Sunday, December 18, 2005

Christmas rush

Not the zombie-like shoppers frantically grabbing anything in sight, no. I completed that most distasteful part of Christmas by the end of November, and I did it online. No battling insane pensioners for me, I have Christmas delivered. It also saves a lot of money if you have few friends. Anyone who won't speak to you because they didn't get a bit of cardboard with a robin on the front is no true friend, and you're better off without them.

What I'm talking about is the Work Rush.

Everything has to be finished by Christmas. Before the staff go off on their holidays, before the lunacy of the staff party, all milestones and deadlines (often new and unreasonable ones) must be completed. You're expected to sit at your desk on Christmas Eve, scratching away with your quill pen with one lump of coal on the fire.

Here, and in my previous employment, it is seen as weakness to leave work before Official Closing Time - 2 pm on Christmas Eve. Anyone leaving early is scoffed at. Not by the usual office moron, but by Management. You are obviously not committed. You are unreliable, a slacker, disloyal.

What a load of crap.

Why doesn't this apply when the boss takes a month off in the summer?

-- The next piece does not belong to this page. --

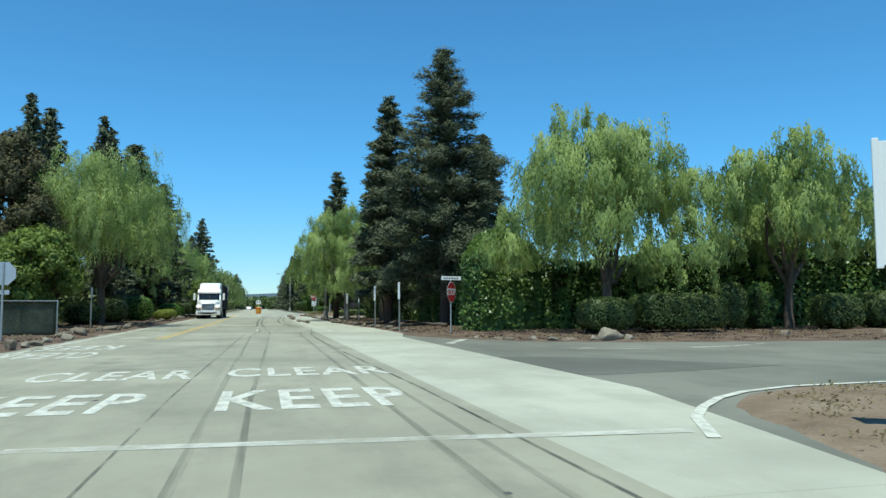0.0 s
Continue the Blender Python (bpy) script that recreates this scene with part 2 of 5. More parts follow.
OLDPAINT = streaked("worn white road paint", (0.62, 0.61, 0.515), (0.2, 0.82), (1.3, 1.3, 1), 0.34, 0.6)
YELLOW = streaked("yellow road paint", (0.62, 0.43, 0.12), (0.6, 1.0), (3, 1, 1), 0.3, 0.5)
RUBBER = streaked("tyre marks", (0.085, 0.083, 0.065), (0.05, 0.62), (7, 0.22, 1), 0.3, 0.66)
FAINTRUBBER = streaked("faint tyre marks", (0.10, 0.10, 0.08), (0.0, 0.42), (7, 0.16, 1), 0.36, 0.7)
CRACK = streaked("joint tar", (0.075, 0.073, 0.06), (0.0, 0.72), (3, 0.8, 1), 0.38, 0.62)
HAIRLINE = streaked("fine crack", (0.09, 0.09, 0.075), (0.1, 0.8), (3, 3, 1), 0.38, 0.6)
SPOT = plain("dark drip", (0.10, 0.10, 0.09), 0.7)
STAIN = streaked("dark stain", (0.10, 0.10, 0.09), (0.0, 0.2), (0.6, 0.6, 1), 0.4, 0.68)
GALV = plain("galvanised steel", (0.44, 0.45, 0.44), 0.45, 0.75, 0.5, 0.15)
CERAMIC = plain("worn ceramic", (0.58, 0.56, 0.49), 0.45, 0, 0.4, 0.2, 9.0)
LAMPPAINT = plain("weathered lamp post", (0.36, 0.35, 0.31), 0.55, 0.2, 0.4, 0.15)
WHITE = plain("white paint", (0.80, 0.80, 0.77), 0.4, 0, 0.5, 0.04)
TRUCKWHITE = plain("white truck paint", (0.82, 0.82, 0.80), 0.25, 0, 0.5, 0.03)
SIGNRED = plain("sign red", (0.46, 0.022, 0.03), 0.4, 0, 0.4, 0.06)
SIGNBACK = plain("sign back aluminium", (0.55, 0.56, 0.57), 0.4, 0.6, 0.5, 0.08)
BLACK = plain("black paint", (0.02, 0.02, 0.02), 0.5, 0, 0.3, 0.2)
GREYINK = plain("grey lettering", (0.18, 0.18, 0.18), 0.6, 0, 0.3, 0.05)
REDINK = plain("red lettering", (0.38, 0.05, 0.06), 0.6, 0, 0.3, 0.05)
KERBRED = plain("red kerb paint", (0.34, 0.055, 0.05), 0.7, 0, 0.3, 0.3, 2.0, 0.2)
KERBGREY = plain("kerb concrete", (0.27, 0.26, 0.23), 0.85, 0, 0.3, 0.2, 2.0, 0.2)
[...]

It only happens at Christmas. Now, I'm not religious (although I could drop a few hints about Y-chromosome Noah -- Look up Y-chromosome Adam in Wikipedia and see if you can work out what I mean) so the whole church thing doesn't affect me. I don't put up decorations because they annoy me. I don't like turkey. I have a T-bone steak for Christmas dinner.

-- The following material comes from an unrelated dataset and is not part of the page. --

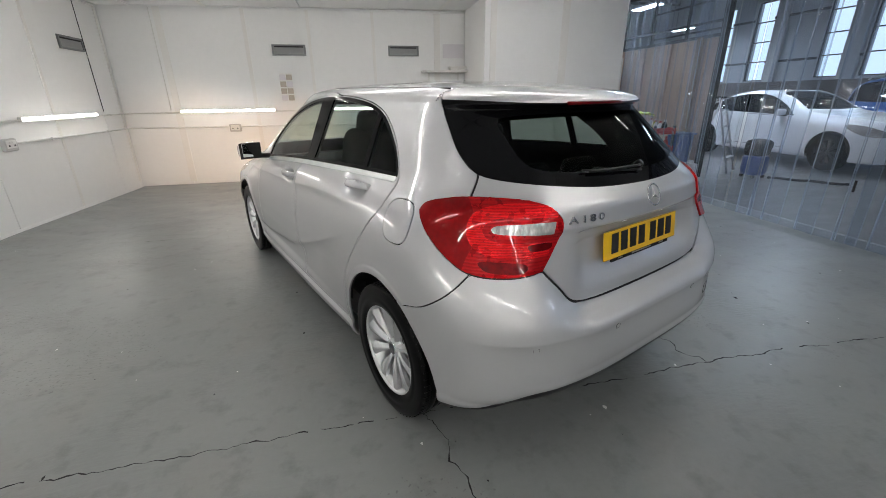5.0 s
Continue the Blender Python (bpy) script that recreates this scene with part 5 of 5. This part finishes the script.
part("sole_plate", boxes((0.0, 7.9, 0.04, 0.08, 2.95, 0.08)), WOOD, screen)
bm = bmesh.new()
box(bm, 0, 0, 1.05, 0.03, 0.55, 2.1, 0.004, 1)
notice = tagged(part("white_board", bm, PLASTIC_W, at=pose(3.95, 9.05, 0.0)), "tall white board leaning by the plywood screen", "board")
# The blue bars glow faintly, as they share the television's emissive blue.
for k in range(9):
    part("printed_bar", boxes((-0.018, 0.05 * math.sin(k), 1.85 - 0.075 * k, 0.003, 0.30, 0.022)), SB if k % 3 else INK, notice)

# Red trolley full of cleaning bottles.
REDP = mat("red_tray_plastic", (0.50, 0.025, 0.03), 0.4, var=0.2, scale=6)
BLUEP = mat("blue_plastic", (0.035, 0.085, 0.30), 0.4, var=0.2, scale=6)
LIME = mat("lime_cloth", (0.42, 0.50, 0.03), 0.9, var=0.35, scale=14, bump=0.004, fine=60)
trolley = thing("trolley", "red three-tier trolley crowded with bottles of car cleaner", "trolley", pose(3.42, 7.18, 0))
for z in (0.13, 0.44, 0.74):
    part("tray", boxes((0, 0, z, 0.42, 1.30, 0.02), (-0.20, 0, z + 0.045, 0.02, 1.30, 0.10), (0.20, 0, z + 0.045, 0.02, 1.30, 0.10), (0, -0.64, z + 0.045, 0.42, 0.02, 0.10), (0, 0.64, z + 0.045, 0.42, 0.02, 0.10), bev=0.004), REDP, trolley)
for x in (-0.19, 0.19):
    for y in (-0.63, 0.63):
        part("upright", boxes((x, y, 0.47, 0.03, 0.03, 0.80)), DARKMETAL, trolley)
        part("castor", lathe([(0.0001, -0.015), (0.04, -0.015), (0.04, 0.015), (0.0001, 0.015)], 16), BLACK, trolley, at=pose(x, y, 0.041))
rnd = random.Random(3)
hues = [PLASTIC_W, PLASTIC_W, BLUEP, BLACK, REDP, LIME, STRIP]
for z in (0.14, 0.45, 0.75):
    for k in range(11):
        h, r = rnd.uniform(0.16, 0.26), rnd.uniform(0.032, 0.048)
        bm = lathe([(0.0001, 0), (r, 0), (r, h * 0.62), (r * 0.45, h * 0.78), (r * 0.4, h * 0.88)], 14, "Z")
        bt = tagged(part("bottle", bm, rnd.choice(hues), smooth=True, at=pose(3.42 + rnd.choice((-0.10, 0.03, 0.11)), 6.61 + 0.112 * k, z + 0.001)), "plastic bottle of cleaner standing on the trolley", "bottle", "bottles on the trolley")
        part("cap", lathe([(0.0001, h), (r * 0.42, h), (r * 0.45, h * 0.86)], 12, "Z"), rnd.choice((BLACK, REDP, PLASTIC_W)), bt)
bm = bmesh.new()
bmesh.ops.create_grid(bm, x_segments=18, y_segments=22, size=0.5)
for v in bm.verts:
    v.co = Vector((v.co.x * 0.44, v.co.y * 0.9, 0.035 * noise.noise(v.co * 7) + 0.03 * noise.noise(v.co * 15) + 0.06 - 0.25 * max(0, abs(v.co.x) - 0.36)))
bmesh.ops.solidify(bm, geom=bm.faces, thickness=0.008)
tagged(part("cloth", bm, LIME, smooth=True, at=pose(3.38, 7.52, 1.0)), "crumpled lime-green cloth heaped on the bottles", "cloth")
bin_ob = thing("waste_bin", "tall blue plastic bin standing on the floor", "bin", pose(3.80, 6.60, 0))
bm = bmesh.new()
box(bm, 0, 0, 0.36, 0.30, 0.34, 0.72, 0.04, 3)
for v in bm.verts:
    v.co.x *= 0.8 + 0.28 * v.co.z
    v.co.y *= 0.8 + 0.28 * v.co.z
part("bin_body", bm, BLUEP, bin_ob, smooth=True)
part("bin_lid", boxes((0, 0, 0.735, 0.34, 0.37, 0.03), bev=0.012), BLUEP, bin_ob)
tagged(part("jerrycan", boxes((3.86, 6.33, 0.13, 0.14, 0.20, 0.26), (3.86, 6.33, 0.285, 0.05, 0.12, 0.05), bev=0.02), PLASTIC_W, smooth=True), "white plastic canister on the floor", "canister")

# Aluminium stepladder.
ladder = thing("stepladder", "open aluminium stepladder on the warehouse floor", "ladder", pose(4.80, 6.90, 0, 0, 0, 32) @ Matrix.Diagonal((1.1, 1.1, 1.14, 1)))
for s in (-1, 1):
    part("front_stile", tube(bmesh.new(), [(s * 0.24, -0.34, 0.01), (s * 0.17, 0, 1.15)], 0.016, 6), ALU, ladder)
    part("rear_stile", tube(bmesh.new(), [(s * 0.24, 0.36, 0.01), (s * 0.17, 0.03, 1.13)], 0.013, 6), ALU, ladder)
for k in range(4):
    z = 0.24 + 0.24 * k
    part("tread", boxes((0, -0.34 + 0.34 * z / 1.15, z, 0.46 - 0.13 * z / 1.15, 0.075, 0.025), bev=0.004), ALU, ladder)
part("platform", boxes((0, 0.01, 1.15, 0.36, 0.22, 0.03), bev=0.008), BLACK, ladder)
part("rear_brace", tube(bmesh.new(), [(-0.22, 0.27, 0.32), (0.22, 0.27, 0.32)], 0.009, 6), ALU, ladder)

# Wet vacuum with its hose and a bag on it.
vac = thing("vacuum_cleaner", "blue wet vacuum cleaner with a dark bag and trailing hose", "vacuum", pose(4.95, 6.10, 0))
part("drum", lathe([(0.0001, 0.06), (0.17, 0.06), (0.19, 0.12), (0.19, 0.34), (0.17, 0.37), (0.0001, 0.37)], 28, "Z"), BLUEP, vac, smooth=True)
bm = bmesh.new()
box(bm, 0, 0, 0.50, 0.30, 0.34, 0.28, 0.09, 3)
for v in bm.verts:
    v.co += 0.03 * Vector((noise.noise(v.co * 8), noise.noise(v.co * 9), noise.noise(v.co * 7)))
part("bag", bm, FABRIC, vac, smooth=True)
part("hose", tube(bmesh.new(), [(0.1 + 0.09 * t, -0.22 - 0.12 * t + 0.05 * math.sin(2 * t), 0.03) for t in np.linspace(0, 7, 40)], 0.022, 8), BLACK, vac)
for i in range(4):
    t = math.pi / 4 + i * math.pi / 2
    part("castor", lathe([(0.0001, -0.012), (0.03, -0.012), (0.03, 0.012), (0.0001, 0.012)], 12), BLACK, vac, at=pose(0.15 * math.cos(t), 0.15 * math.sin(t), 0.031))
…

What does annoy me is the pointless pressure exerted just before this holiday. There's no sense to it. Do they think the world will end on December 25th? Perhaps it's a Pagan race memory. They believed that, if the priests failed, the days would just keep getting shorter until total darkness covered the world. Management are, as everyone knows, gullible simpletons, so that's a real possibility.

That's why, every year, I start my holiday before December 22nd. I tell them I have to be off for the solstice, and leave the rest to their imaginations.

The truth is, I don't want to be there during this silly season.